Resonans Bozukluğu Türleri
Rezonans bozuklukları klinik olarak dört ana grupta ele alınır.
- Hipernazalite
Sesin burun boşluğuna gereğinden fazla kaçması sonucu konuşma “aşırı genizden” duyulur. Özellikle sesli harflerde belirgindir. Genellikle velofarengeal yetersizlik nedeniyle oluşur. Hastalar genellikle “P, B, T, D” gibi sesleri zor çıkarır; burundan hava kaçağı ve nazal emisyon görülebilir.
- Hiponazalite
Sesin burun boşluğuna geçememesiyle oluşur.
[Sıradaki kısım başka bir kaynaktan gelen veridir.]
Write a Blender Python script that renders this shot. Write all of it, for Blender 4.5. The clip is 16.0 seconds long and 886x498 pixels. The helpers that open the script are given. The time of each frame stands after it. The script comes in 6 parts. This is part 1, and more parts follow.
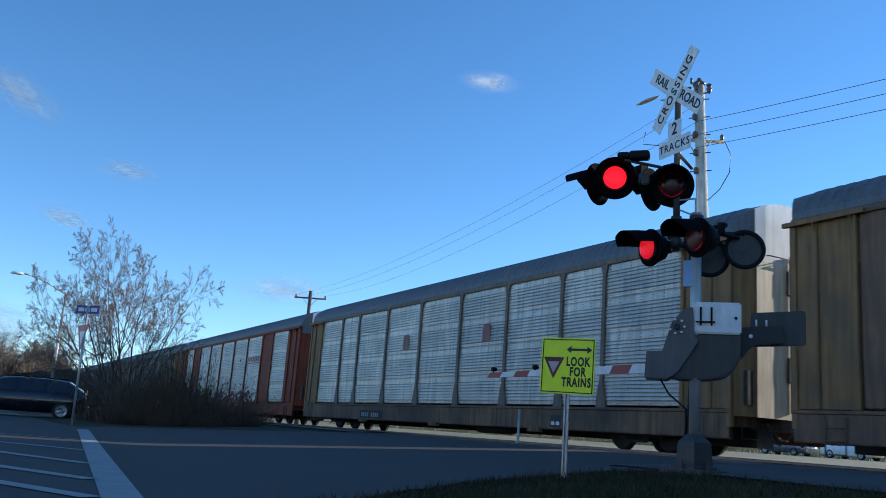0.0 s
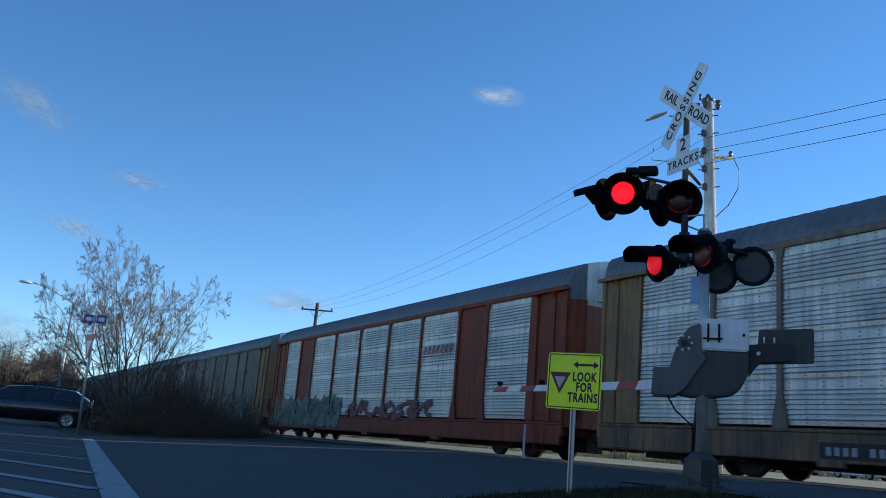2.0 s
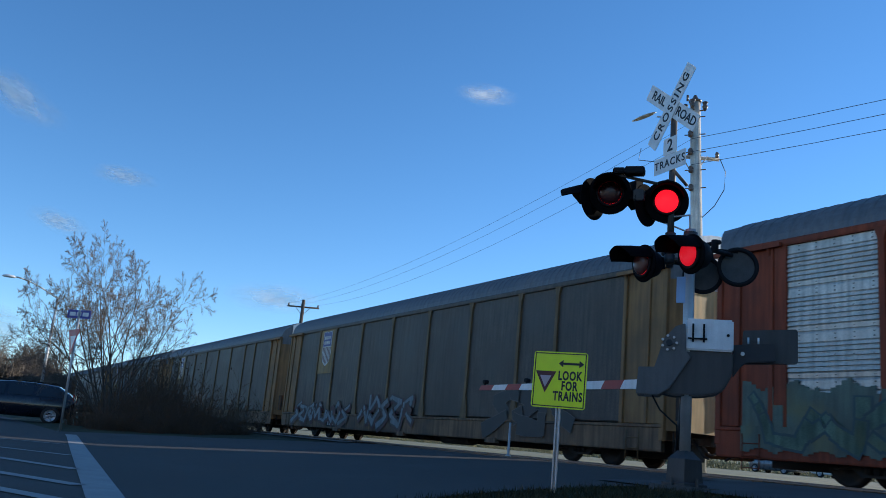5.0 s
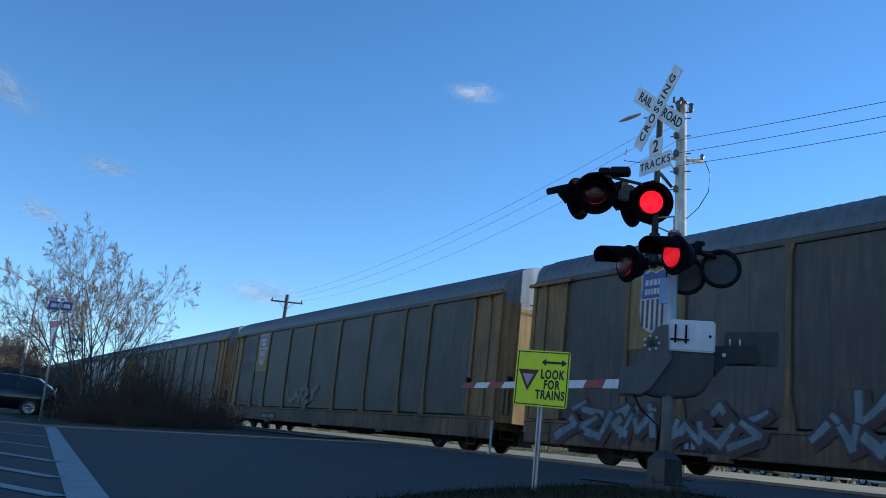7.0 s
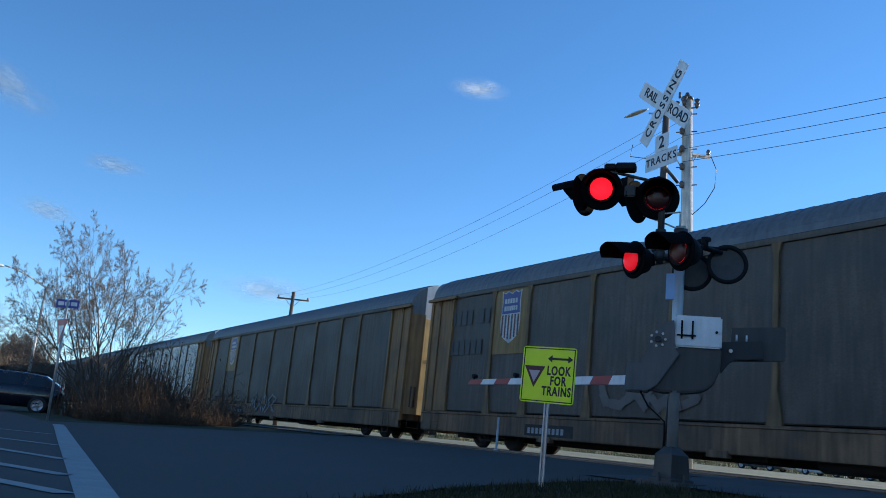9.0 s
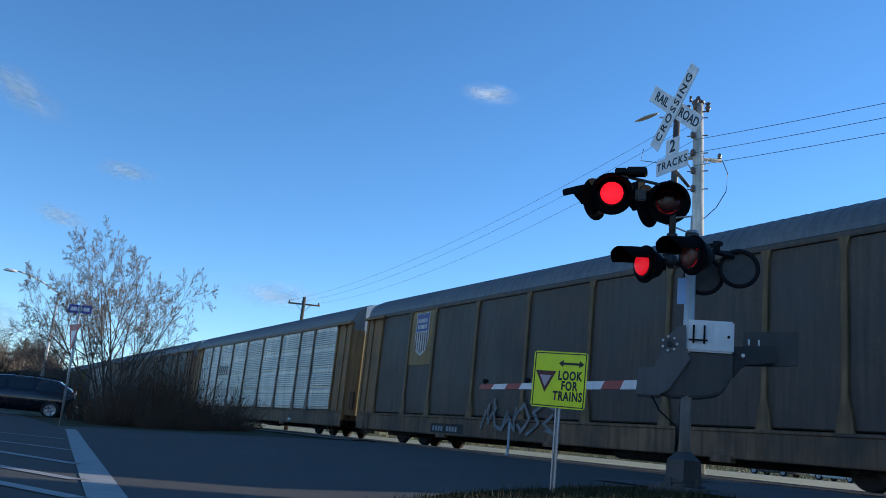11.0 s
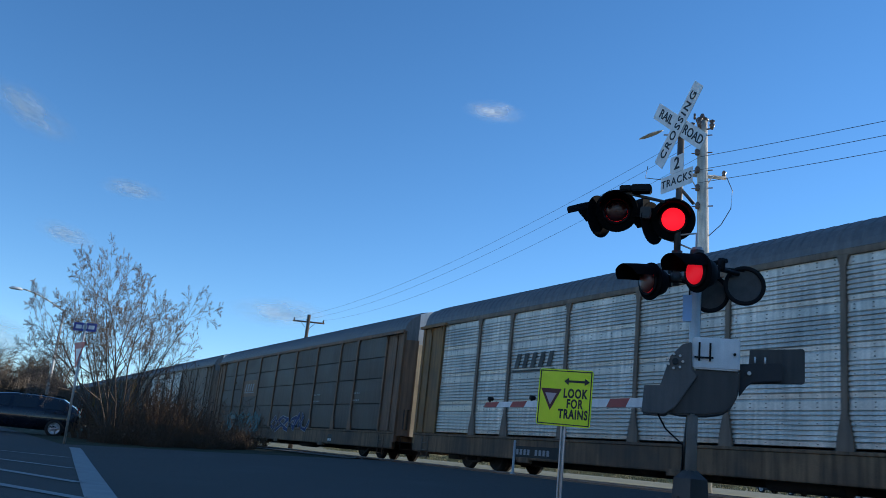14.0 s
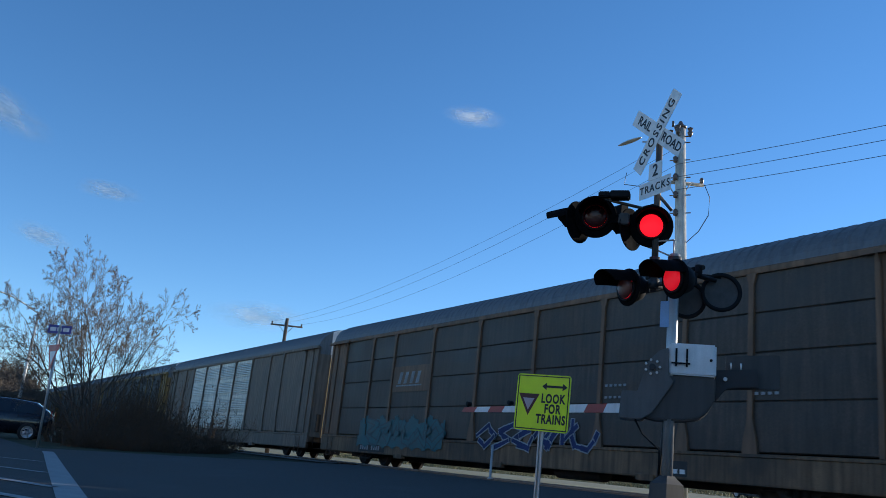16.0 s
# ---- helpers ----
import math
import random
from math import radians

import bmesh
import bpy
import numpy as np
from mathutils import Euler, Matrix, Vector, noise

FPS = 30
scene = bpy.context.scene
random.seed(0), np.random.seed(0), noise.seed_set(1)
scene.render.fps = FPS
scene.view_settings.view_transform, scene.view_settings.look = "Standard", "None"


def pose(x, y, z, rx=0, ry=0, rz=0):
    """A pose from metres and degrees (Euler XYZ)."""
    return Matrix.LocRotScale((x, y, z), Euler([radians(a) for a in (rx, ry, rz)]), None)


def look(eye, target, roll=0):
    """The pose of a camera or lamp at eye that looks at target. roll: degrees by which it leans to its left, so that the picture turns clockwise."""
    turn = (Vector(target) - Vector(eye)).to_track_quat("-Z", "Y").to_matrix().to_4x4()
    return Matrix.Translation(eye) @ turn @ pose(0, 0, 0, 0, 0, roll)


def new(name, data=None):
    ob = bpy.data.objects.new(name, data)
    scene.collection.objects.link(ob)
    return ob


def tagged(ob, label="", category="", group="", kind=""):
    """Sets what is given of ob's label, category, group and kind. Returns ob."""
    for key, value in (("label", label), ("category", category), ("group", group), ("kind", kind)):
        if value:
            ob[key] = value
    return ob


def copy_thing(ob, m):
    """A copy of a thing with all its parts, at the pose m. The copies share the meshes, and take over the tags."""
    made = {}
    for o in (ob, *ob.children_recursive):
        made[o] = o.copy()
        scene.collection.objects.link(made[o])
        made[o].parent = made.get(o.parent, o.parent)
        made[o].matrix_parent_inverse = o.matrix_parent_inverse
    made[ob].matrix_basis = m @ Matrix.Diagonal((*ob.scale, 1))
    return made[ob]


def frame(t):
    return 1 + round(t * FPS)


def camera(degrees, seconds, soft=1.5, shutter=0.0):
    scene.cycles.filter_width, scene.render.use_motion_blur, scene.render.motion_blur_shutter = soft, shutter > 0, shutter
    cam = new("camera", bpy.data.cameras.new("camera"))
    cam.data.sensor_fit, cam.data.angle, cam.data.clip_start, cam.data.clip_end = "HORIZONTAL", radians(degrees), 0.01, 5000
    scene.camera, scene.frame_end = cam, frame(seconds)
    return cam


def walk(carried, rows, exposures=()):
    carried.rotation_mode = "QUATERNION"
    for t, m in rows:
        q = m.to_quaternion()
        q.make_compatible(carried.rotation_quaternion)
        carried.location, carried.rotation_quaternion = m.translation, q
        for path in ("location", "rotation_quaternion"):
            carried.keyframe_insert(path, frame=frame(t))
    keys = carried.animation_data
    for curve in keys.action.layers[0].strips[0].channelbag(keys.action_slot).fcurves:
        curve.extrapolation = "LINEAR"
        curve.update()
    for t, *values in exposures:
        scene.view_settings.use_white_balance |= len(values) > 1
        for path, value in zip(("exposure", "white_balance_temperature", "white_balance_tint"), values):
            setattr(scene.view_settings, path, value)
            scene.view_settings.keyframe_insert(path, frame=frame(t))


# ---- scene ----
# World: x runs along the track (trains go towards +x), y away across it, z up; the eye stands over the origin.
EYE = 0.5
cam = camera(54.58, 16.0, 0.9, 0.12)
walk(cam, [
    (0.0, pose(0, 0, EYE, 102.15, -4.12, 60.79)),
    (0.5, pose(0, 0, EYE, 102.34, -4.26, 60.90)),
    (1.0, pose(0, 0, EYE, 102.57, -4.49, 61.04)),
    (1.5, pose(0, 0, EYE, 102.89, -4.52, 61.19)),
    (2.0, pose(0, 0, EYE, 103.02, -4.83, 61.13)),
    (2.5, pose(0, 0, EYE, 103.02, -4.24, 61.28)),
    (3.0, pose(0, 0, EYE, 102.98, -4.59, 61.19)),
    (3.5, pose(0, 0, EYE, 103.05, -5.22, 60.96)),
    (4.0, pose(0, 0, EYE, 102.90, -5.08, 60.73)),
    (6.5, pose(0, 0, EYE, 102.99, -5.81, 59.16)),
    (7.0, pose(0, 0, EYE, 102.90, -5.84, 58.96)),
    (7.5, pose(0, 0, EYE, 102.87, -5.37, 59.05)),
    (8.0, pose(0, 0, EYE, 102.69, -5.20, 59.19)),
    (8.5, pose(0, 0, EYE, 102.48, -5.32, 59.29)),
    (9.0, pose(0, 0, EYE, 102.64, -5.72, 59.39)),
    (11.5, pose(0, 0, EYE, 102.95, -5.70, 60.28)),
    (12.0, pose(0, 0, EYE, 103.00, -5.67, 60.45)),
    (12.5, pose(0, 0, EYE, 102.92, -5.30, 60.57)),
    (13.0, pose(0, 0, EYE, 103.04, -4.80, 60.69)),
    (13.5, pose(0, 0, EYE, 103.70, -5.22, 60.64)),
    (14.0, pose(0, 0, EYE, 104.02, -5.75, 60.43)),
    (14.5, pose(0, 0, EYE, 104.19, -5.78, 60.26)),
    (15.0, pose(0, 0, EYE, 104.52, -6.11, 59.79)),
    (15.5, pose(0, 0, EYE, 104.54, -6.13, 59.31)),
    (16.0, pose(0, 0, EYE, 104.47, -5.85, 58.97)),
], exposures=[(0.0, 0.21), (1.0, 0.1), (3.5, 0.0), (6.5, 0.14), (9.0, 0.17), (11.5, 0.15), (13.0, 0.06), (14.5, -0.04), (16.0, -0.06)])

# ---- light ----
SUN_EL, SUN_AZ = 16.3, 5.8          # azimuth: degrees from +y towards +x
world = bpy.data.worlds.new("sky")
scene.world = world
world.use_nodes = True
wn = world.node_tree
sky = wn.nodes.new("ShaderNodeTexSky")
sky.sky_type, sky.sun_disc = "NISHITA", False
sky.sun_elevation, sky.sun_rotation = radians(SUN_EL), radians(SUN_AZ)
sky.altitude, sky.air_density, sky.dust_density, sky.ozone_density = 1600, 0.9, 0.03, 3.2
hsv = wn.nodes.new("ShaderNodeHueSaturation")
hsv.inputs["Saturation"].default_value = 1.15
wn.links.new(sky.outputs["Color"], hsv.inputs["Color"])
wn.links.new(hsv.outputs["Color"], wn.nodes["Background"].inputs["Color"])
wn.nodes["Background"].inputs["Strength"].default_value = 0.217
sun = new("sun", bpy.data.lights.new("sun", "SUN"))
sun.data.energy, sun.data.angle, sun.data.color = 5.0, radians(0.6), (1.0, 0.94, 0.84)
sun_from = Vector((math.sin(radians(SUN_AZ)) * math.cos(radians(SUN_EL)), math.cos(radians(SUN_AZ)) * math.cos(radians(SUN_EL)), math.sin(radians(SUN_EL))))
sun.matrix_world = look(sun_from * 100, (0, 0, 0))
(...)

Burun sesleri olan “m, n, ng” bozulur, konuşma burun tıkalıymış gibi duyulur. Nedeni genellikle adenoid hipertrofisi, enfeksiyon, alerji ya da burun içi tıkanıklıklardır.
- Kararsız Rezonans
Rezonansın konuşma sırasında tutarsız biçimde değişmesiyle tanımlanır. Bazı kelimeler hipernazal, bazıları normal ya da hiponazal olabilir. Genellikle nörolojik nedenlere (örneğin serebral palsi) bağlıdır.
- Karışık Rezonans
Hem hipernazalite hem hiponazalite belirtileri bir arada bulunur. Özellikle kraniofasiyal anomaliler veya nöromotor sorunlarda görülür.

Dil ve Konuşma Terapistinin Yaklaşımı
Dil ve konuşma terapistleri, rezonans bozukluklarını değerlendirirken öncelikle yapısal mı yoksa fonksiyonel mi olduğunu ayırt eder. Bu süreçte videolaringostroboskopi, nazal emisyon testleri ve konuşma örnekleri gibi değerlendirme araçları kullanılır. Gerektiğinde foniyatrist veya KBB uzmanı ile iş birliği yapılır.
Terapide hedefler:
- Nazal hava kaçağının ve rezonans bozukluğunun kaynağını belirlemek
- Hafif düzeydeki fonksiyonel bozukluklarda rezonans egzersizleri ve farkındalık çalışmaları ile üretimi düzeltmek
- Kompansatuvar (telafi edici) artikülasyon hatalarını ortadan kaldırmak
- Cerrahi sonrası ya da protez kullanan bireylerde konuşma seslerinin yeniden yapılandırılmasını sağlamak
Yapısal nedenlerin saptandığı vakalarda öncelikle cerrahi (faringeal flap, sfinkter faringoplasti) ya da protez (palatal obturatör, palatal lift) gibi müdahaleler planlanabilir. Bu tür müdahaleler sonrası konuşma terapisi süreci devam eder.
Sonuç
Rezonans bozukluğu, sesin kalitesini ve konuşmanın doğallığını etkileyen önemli bir konuşma problemidir. Tanının doğru konulması, altta yatan nedenin belirlenmesi ve bireye özel yapılandırılmış bir terapi programının uygulanması, bireyin anlaşılır, doğal ve özgüvenli bir sesle iletişim kurmasını mümkün kılar.